Strategic public relations campaigns are frequently used by nonprofits and others seeking to bring awareness and inspire action around a cause. Locally, KPCC reported yesterday on a 100-day challenge by the L.A. Homeless Services Authority to house homeless youth. To motivate increased water conservation across California, Golden State Water recently ran an #H2OMakeover contest via social media and email submissions. This summer, APU’s own Ride for Water team sought support through publicity and social media engagement. Around the world, nonprofits dedicated to providing clean, safe water are uniting around #SBG6 this week as part of the Global Goals for Sustainable Development initiative.
If you were part of the public relations teams for any of these causes, what tactic might you recommend to help further get the word out? Are there any other cause-related campaigns that have inspired you to take action? What motivated you to get involved or help spread the word?

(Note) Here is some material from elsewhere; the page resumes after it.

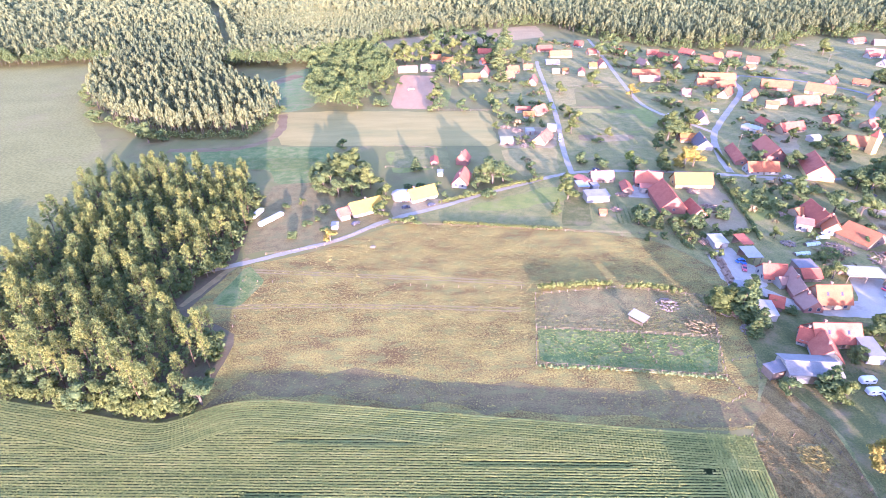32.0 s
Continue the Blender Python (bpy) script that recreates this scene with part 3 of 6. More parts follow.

If you followed the Olympics this summer—or any year—it’s clear that brands have a high stake in the Games and the stories told throughout. Simply Measured identified “7 Brands Winning Social Media” during the Rio Olympics. Which brand campaigns or individual stories stood out to you in the Summer Games? What captured your attention, and why? Did you notice any trends or themes among this year’s top campaigns?
I am thrilled that we are finally launching the new public relations major (and minor) at APU this year. (It’s about time!) A new major brings with it the opportunity for new courses, and I have the privilege of shaping one of those courses after six years of teaching Introduction to Public Relations. Our course this semester—Writing 3: Public Relations Campaigns—will be an opportunity to learn together, to see what works, and ultimately, to practice and fine tune the art of writing for public relations. Throughout this class, we’ll look at public relations campaigns past and present, examining what makes a campaign successful, and how writing plays a part in each one. I look forward to hearing from you, the first class of students to walk through this course with me, and see where the next 14 weeks take us!